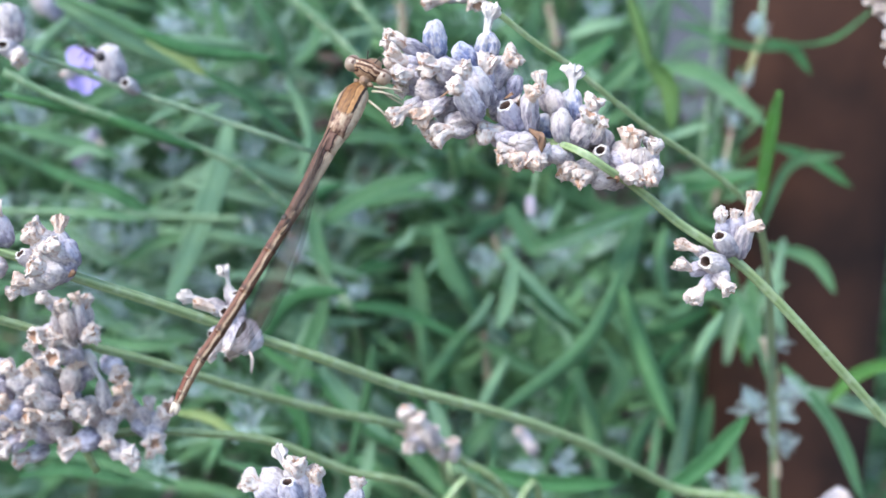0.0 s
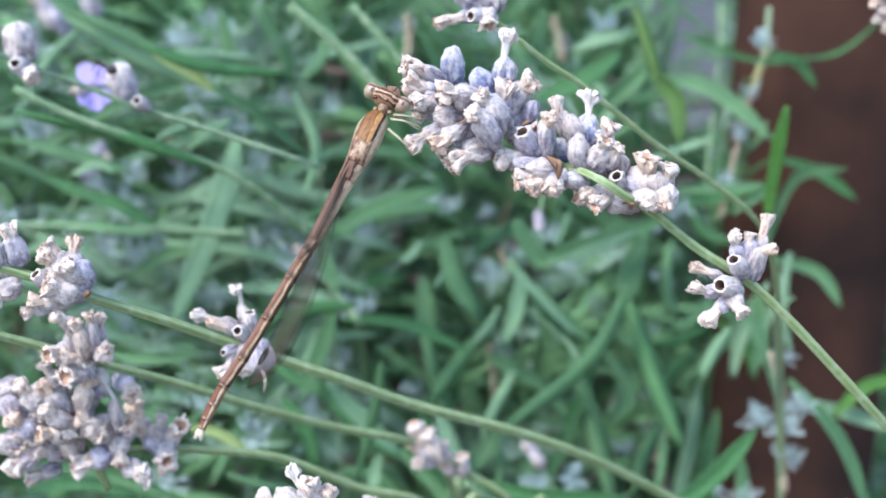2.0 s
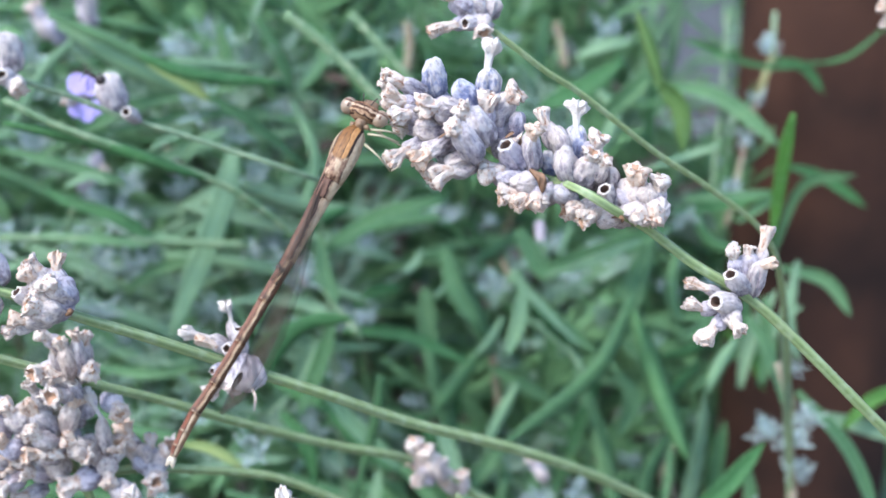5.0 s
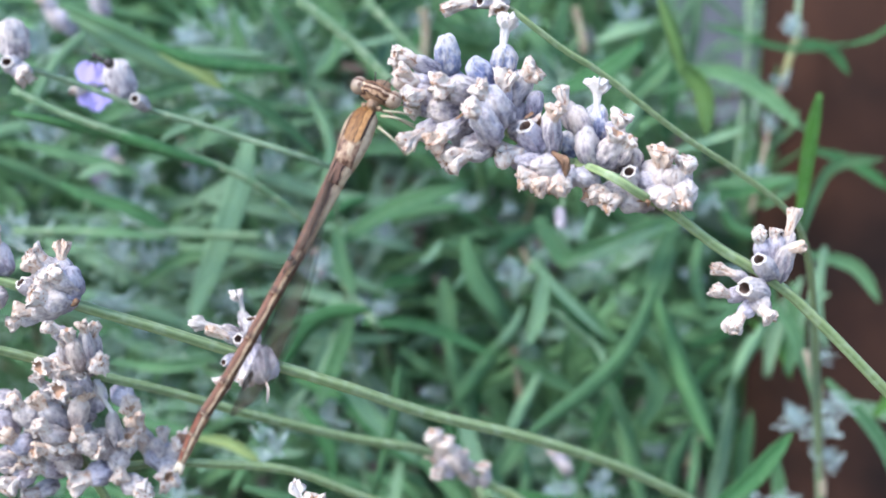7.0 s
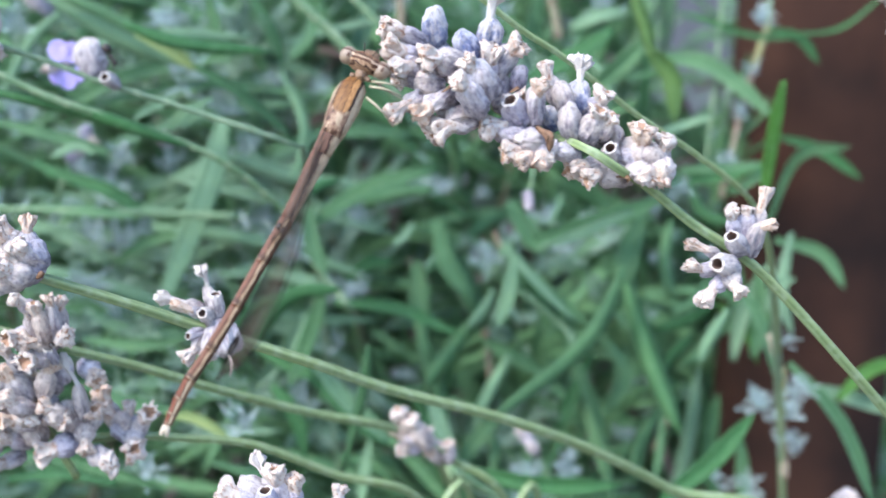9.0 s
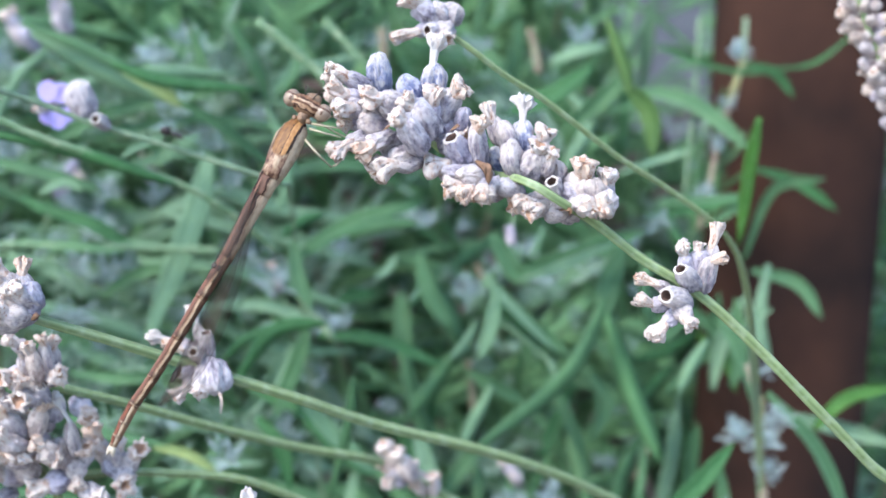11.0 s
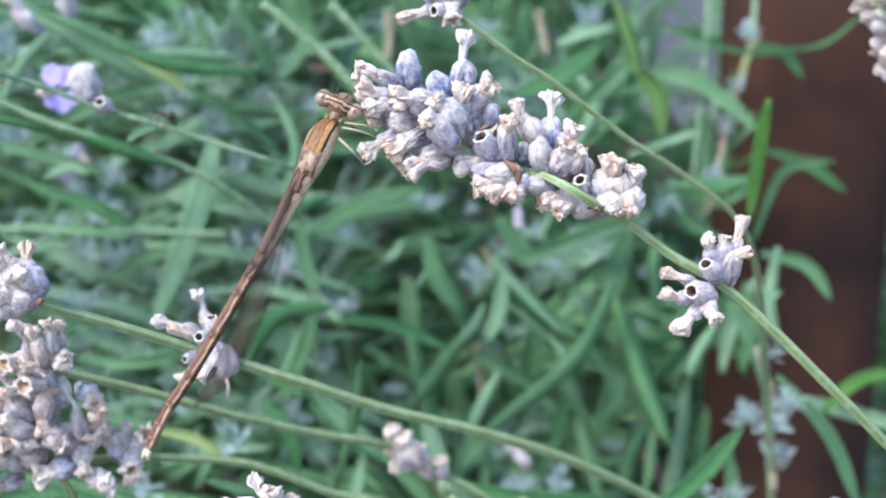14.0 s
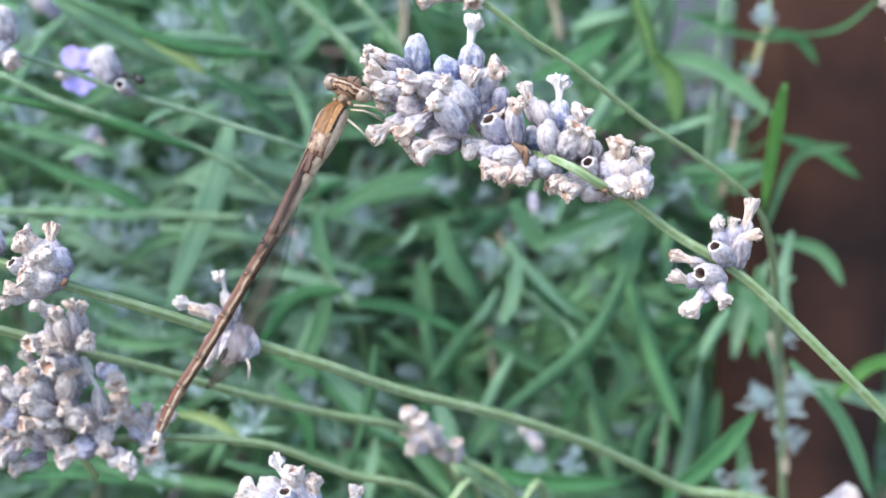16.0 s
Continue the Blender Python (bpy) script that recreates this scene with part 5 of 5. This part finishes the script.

════════════════════

_Work instructions_
All of the material above needs to be restated exactly, with no pictures.

_Written answer_
0.0 s
2.0 s
5.0 s
7.0 s
9.0 s
11.0 s
14.0 s
16.0 s
Continue the Blender Python (bpy) script that recreates this scene with part 5 of 5. This part finishes the script.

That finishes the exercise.